October 6, 2016

## Examples (Whiteboard)

• Belief propagation on a factor tree
• Max-product (max-sum if taking logarithm) algorithm for predicting weather sequence from ice cream consumption
• Maximum A Posteri (MAP) computation for Hidden Markov Models

## Belief Propagation (BP) on Factor Trees

• Goal: Compute marginal probabilities or conditional probabilities given observed evidence (posterior)
• Approach: Decompose global calculation on a large joint probability into linked local message computations.
• Property:
• BP message updating and passing rules give the exact marginals when the underlying undirected graph is a tree.
• More generally, BP is correct if and only if the graph is triangluated, i.e., there are no chordless cycles of length $$\geq 4$$

## Junction Tree Algorithm

• In many applications, we have to deal with graphs with loops
• Need exact and efficient marginal probability calculations for arbitrary graph topology
• Key idea: Work with a tree-like data structure, in which the nodes are cliques rather than single nodes, to organize efficient probablistic inference.

## Clique Tree

• Clique Tree: A clique tree for a graph $$\mathcal{G}=(V,E)$$ is a tree $$T=(V_T,E_T)$$ where $$V_T$$ is a set of cliques of $$\mathcal{G}$$ that contains all maximal cliques of $$G$$. The edge connecting two cliques $$C_1, C_2\in V_T$$ are labeled with the intersection set $$C_1\cap C_2$$.

## Clique Tree

• D is not in the path from AD to DE
• Because propagations are local (shown later), there is no gaurantee that the marginal probability of D is the same for both sets of cliques

## Junction Tree

• Junction Tree: A junction tree for a graph $$\mathcal{G}$$ is a clique tree that satisfies the running intersection property, i.e., for any cliques $$C_1$$ and $$C_2$$ in the tree, every clique on the (unique) path connecting $$C_1$$ and $$C_2$$ contain $$C_1\cap C_2$$
• Running intersection property avoids the previous problematic feature

## Junction Tree Algorithm

1. Moralization (if starting from a Bayesian network)
2. Triangulation: select the order of variable elimination
3. Construct the junction tree: maximum cardinality search (Tarjan and Yannakakis, 1984)
• A triangluated graph must have a junction tree representation
4. Transfer the potentials: initialize the potential on the junction from those of an underlying graph

## Junction Tree Algorithm (continued)

Finally, 5) Propagate: Suppose cliques $$V$$ and $$W$$ have a non-empty intersection $$S$$, each with potentials $$\psi_V$$ and $$\psi_W$$. Also initialize the potential for $$S$$ ($$\phi(S)$$) with unity. Then update as follows (Hugin): $\phi^*_S=\sum_{V-S}\psi_V, \psi^*_W=\frac{\phi^*_S}{\phi_S}\psi_W$

• Once the algorithm terminates, the clique potentials and separator potentials are proportional to the marginal probabilities.

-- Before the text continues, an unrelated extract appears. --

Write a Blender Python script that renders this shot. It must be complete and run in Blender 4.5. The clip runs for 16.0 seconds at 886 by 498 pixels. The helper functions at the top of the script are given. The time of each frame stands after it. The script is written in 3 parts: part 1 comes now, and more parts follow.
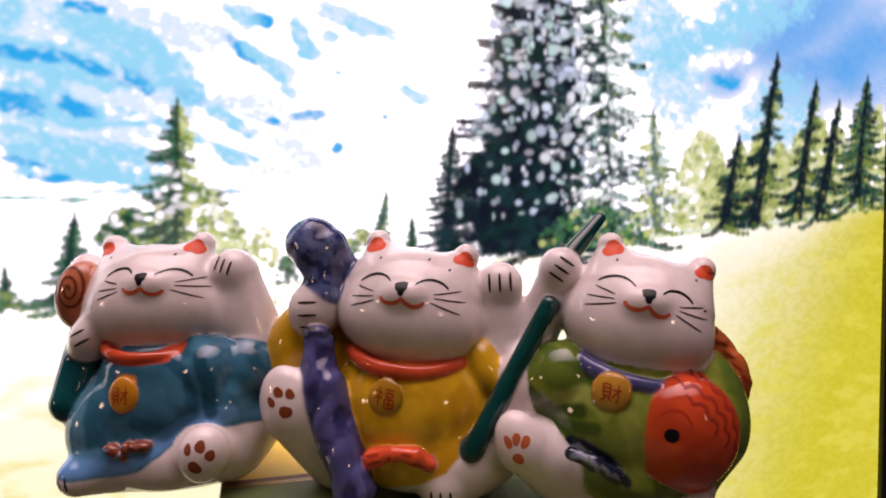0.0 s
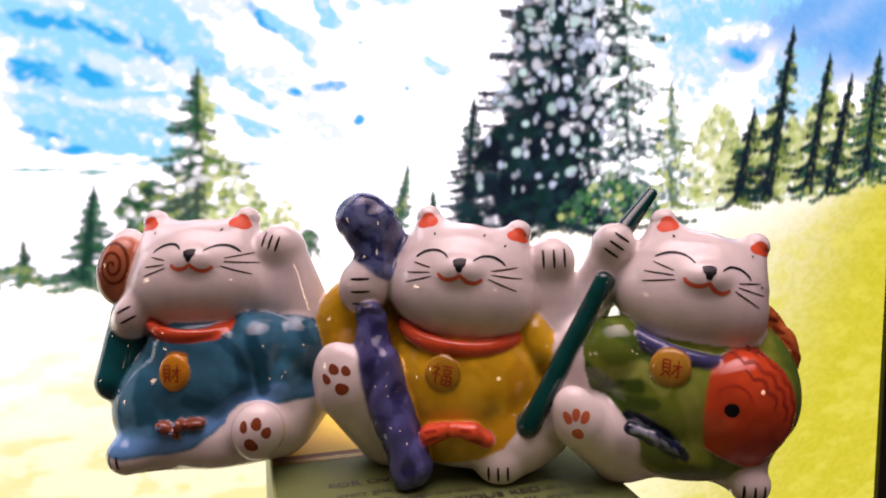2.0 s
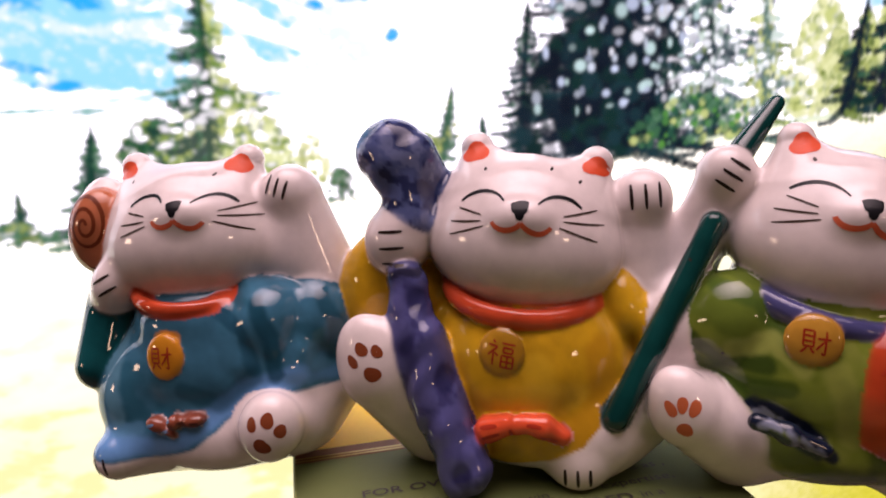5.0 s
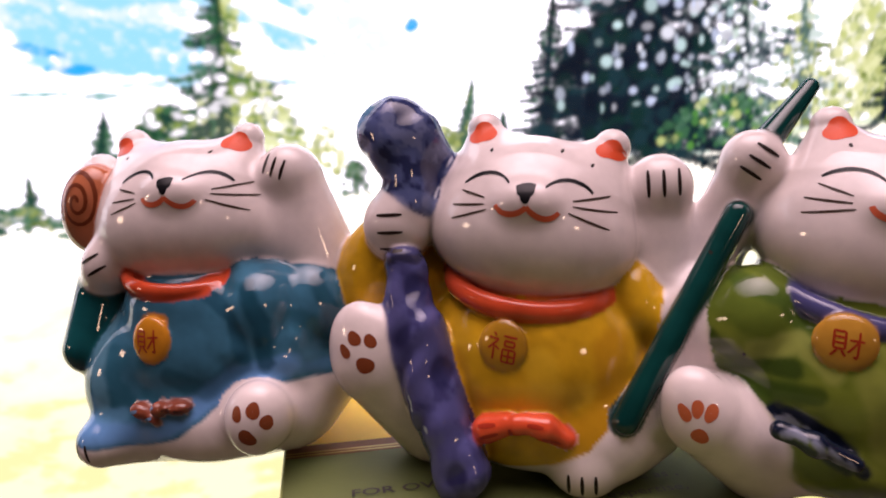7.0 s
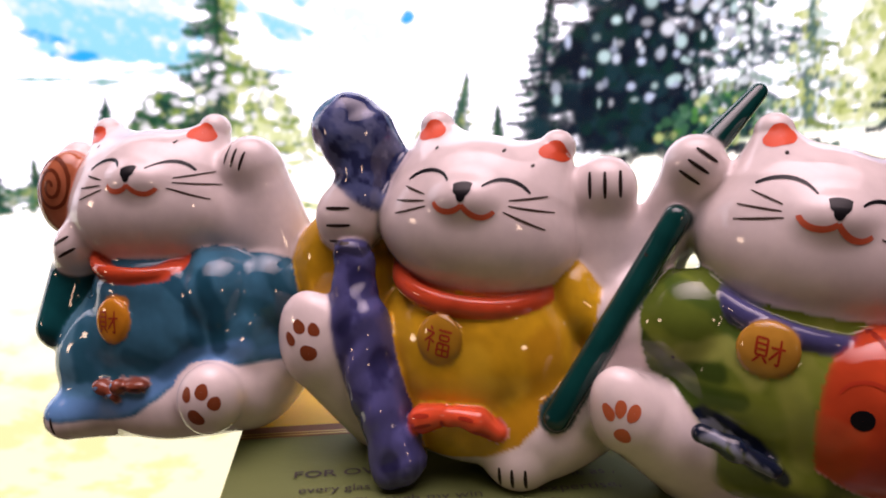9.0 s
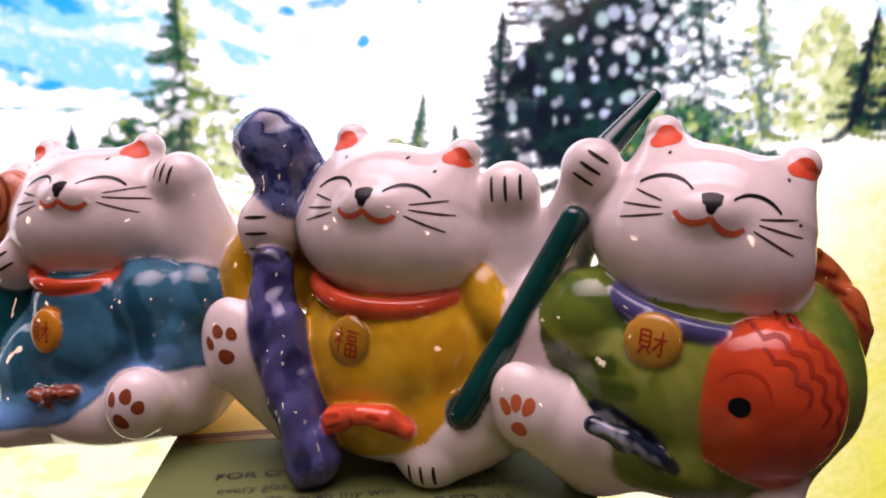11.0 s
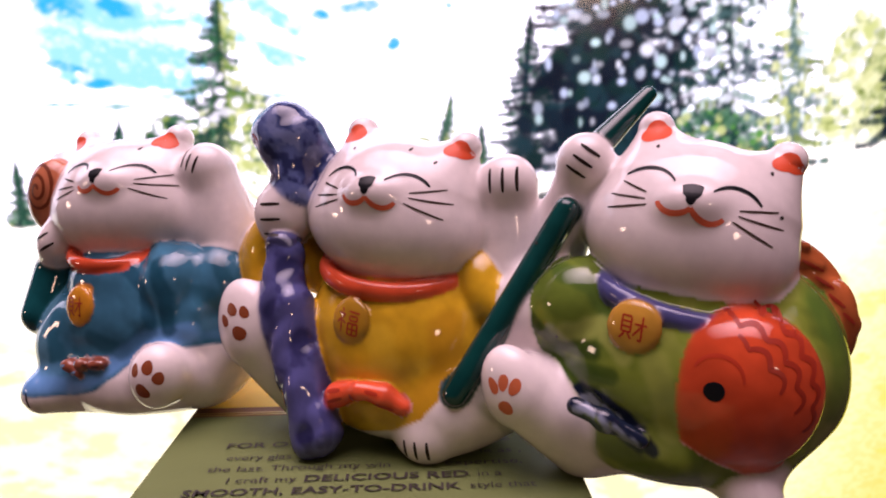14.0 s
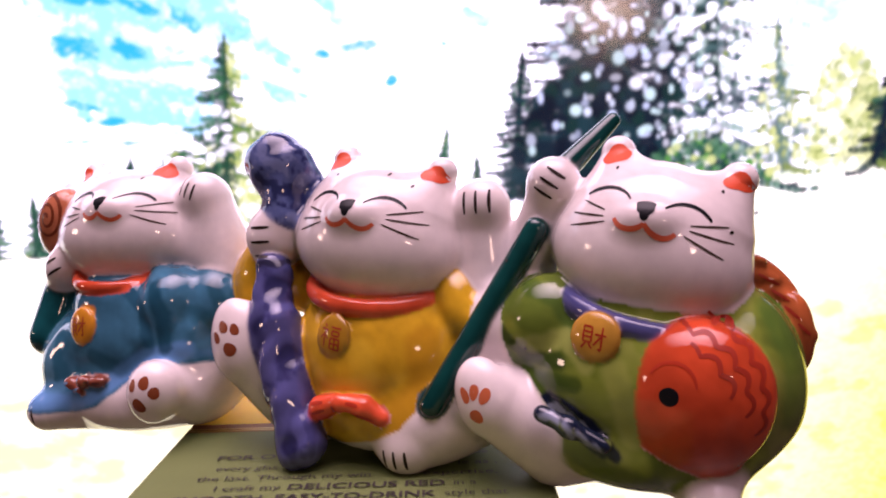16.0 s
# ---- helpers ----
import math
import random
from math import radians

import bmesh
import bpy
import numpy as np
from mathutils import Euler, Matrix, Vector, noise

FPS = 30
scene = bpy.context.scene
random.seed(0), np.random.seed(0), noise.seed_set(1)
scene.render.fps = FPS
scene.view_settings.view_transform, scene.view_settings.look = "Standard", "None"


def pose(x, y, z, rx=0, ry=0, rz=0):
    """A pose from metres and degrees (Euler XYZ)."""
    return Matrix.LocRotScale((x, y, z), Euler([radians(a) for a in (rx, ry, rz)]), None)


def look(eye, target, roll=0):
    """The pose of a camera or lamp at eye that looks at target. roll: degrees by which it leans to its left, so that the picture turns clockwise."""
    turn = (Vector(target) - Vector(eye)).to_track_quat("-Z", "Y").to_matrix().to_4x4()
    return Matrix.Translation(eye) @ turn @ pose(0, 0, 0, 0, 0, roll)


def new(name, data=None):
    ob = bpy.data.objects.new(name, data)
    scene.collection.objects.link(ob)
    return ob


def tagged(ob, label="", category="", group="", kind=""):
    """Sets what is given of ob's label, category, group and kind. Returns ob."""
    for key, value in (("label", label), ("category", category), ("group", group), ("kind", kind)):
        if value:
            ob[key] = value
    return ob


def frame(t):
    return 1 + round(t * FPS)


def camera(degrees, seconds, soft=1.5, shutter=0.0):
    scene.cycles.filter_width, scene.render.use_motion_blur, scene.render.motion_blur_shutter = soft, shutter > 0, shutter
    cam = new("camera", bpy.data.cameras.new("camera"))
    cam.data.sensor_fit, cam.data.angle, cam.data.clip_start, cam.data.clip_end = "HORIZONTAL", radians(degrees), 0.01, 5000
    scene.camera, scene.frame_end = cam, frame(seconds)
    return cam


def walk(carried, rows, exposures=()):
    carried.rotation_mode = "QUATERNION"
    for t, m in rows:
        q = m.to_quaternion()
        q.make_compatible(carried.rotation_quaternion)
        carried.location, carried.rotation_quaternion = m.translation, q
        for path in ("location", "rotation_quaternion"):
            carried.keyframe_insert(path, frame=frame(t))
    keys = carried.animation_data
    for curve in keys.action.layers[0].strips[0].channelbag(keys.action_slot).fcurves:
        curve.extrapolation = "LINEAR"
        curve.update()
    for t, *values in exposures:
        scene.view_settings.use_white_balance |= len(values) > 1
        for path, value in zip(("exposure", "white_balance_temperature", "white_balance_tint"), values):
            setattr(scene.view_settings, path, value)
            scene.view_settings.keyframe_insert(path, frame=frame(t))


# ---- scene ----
cam = camera(63.2, 16.0, soft=2.0)
METRES, EYE, TILT, LEAN, TURN = 0.14, 0.0778, -6.0, 0.0, 7.5
ROWS = [
    (0.0, 0.0, 0.0, 0.0, 0.0, 0.0, -0.0),
    (0.5, -0.0348, -0.0098, 0.0076, -0.17, -0.04, 0.33),
    (1.0, -0.064, -0.0082, 0.0001, -1.4, -0.56, 0.5),
    (1.5, -0.1007, -0.005, 0.0028, -1.64, -1.12, 0.55),
    (2.0, -0.1302, 0.0121, 0.009, -1.76, -2.34, -0.08),
    (2.5, -0.1259, 0.039, 0.008, -0.62, -2.41, -0.32),
    (3.0, -0.1218, 0.0668, -0.0021, 0.06, -2.74, -0.57),
    (3.5, -0.1356, 0.1219, -0.0093, 1.31, -4.16, -0.1),
    (4.0, -0.1305, 0.1983, 0.0069, 1.52, -5.05, 1.09),
    (4.5, -0.124, 0.253, -0.0007, 1.23, -6.35, 1.11),
    (5.0, -0.1234, 0.3029, 0.0091, 2.27, -7.69, 2.29),
    (7.5, -0.068, 0.3554, -0.0348, 5.68, -6.69, 0.99),
    (8.0, -0.0296, 0.3449, -0.0124, 6.78, -7.53, 1.56),
    (8.5, -0.0006, 0.3537, -0.0292, 7.49, -8.38, 0.68),
    (9.0, 0.0251, 0.3501, -0.0177, 7.98, -7.83, -0.42),
    (9.5, 0.0464, 0.3481, -0.0251, 7.85, -7.57, -0.22),
    (10.0, 0.0879, 0.3442, -0.0319, 7.96, -6.47, 0.32),
    (12.5, 0.2012, 0.309, -0.0566, 10.31, -5.16, -0.28),
    (13.0, 0.2046, 0.3001, -0.0499, 11.12, -4.83, -0.96),
    (13.5, 0.2184, 0.2922, -0.0523, 11.95, -4.98, -0.61),
    (14.0, 0.2317, 0.2955, -0.0654, 12.83, -5.03, -0.19),
    (14.5, 0.2474, 0.2922, -0.0466, 13.38, -4.39, -0.21),
    (15.0, 0.273, 0.2841, -0.0633, 13.62, -3.3, 0.28),
    (15.5, 0.2849, 0.2658, -0.0739, 14.07, -2.03, 0.13),
    (16.0, 0.3011, 0.2542, -0.0877, 14.32, -2.01, 0.3),
]
walk(cam, [(t, pose(0.03, -0.175, EYE, TILT, LEAN, TURN) @ pose(METRES * x, METRES * y, METRES * z, 90 + pitch, roll, yaw)) for t, x, y, z, yaw, pitch, roll in ROWS],
     exposures=[(0.0, -0.15, 6500, 10), (2.0, -0.05, 6450, 10), (5.0, 0.05, 6400, 11), (10.0, 0.08, 6300, 14), (12.5, 0.22, 6200, 18), (14.5, 0.35, 6100, 21), (16.0, 0.47, 6050, 25)])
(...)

## Properties of Junction Tree Algorithm

• Exact marginal probability calculation for arbitrary graphs
• Efficient: for a given graph, there does not in general exist a computationally cheaper approach
• Must work with the joint distributions within each node (each of which corresponds to a clique of the triangulated graph)
• Computational cost: determined by the number of variables in the largest clique and will grow exponentially with this number (discrete case)
• Treewidth (Bodlaender, 1993): Find the number of variables in the largest clique, one for each possible junction tree representation of a graph. Treewidth is defined by the smallest one minus 1.

## Approximate Inference

• Treewidth could be very large ($$d-1$$ for a complete graph; At least $$k$$ for a $$k\times k$$ grid)!
• Variational algorithms: Characterize a probability distribution as the solution to an optimization problem.
• Sampling algorithms: Draw sample from desired marginal distributions or posterior distributions. For example, Markov chain Monte Carlo (MCMC), Importance sampling, etc.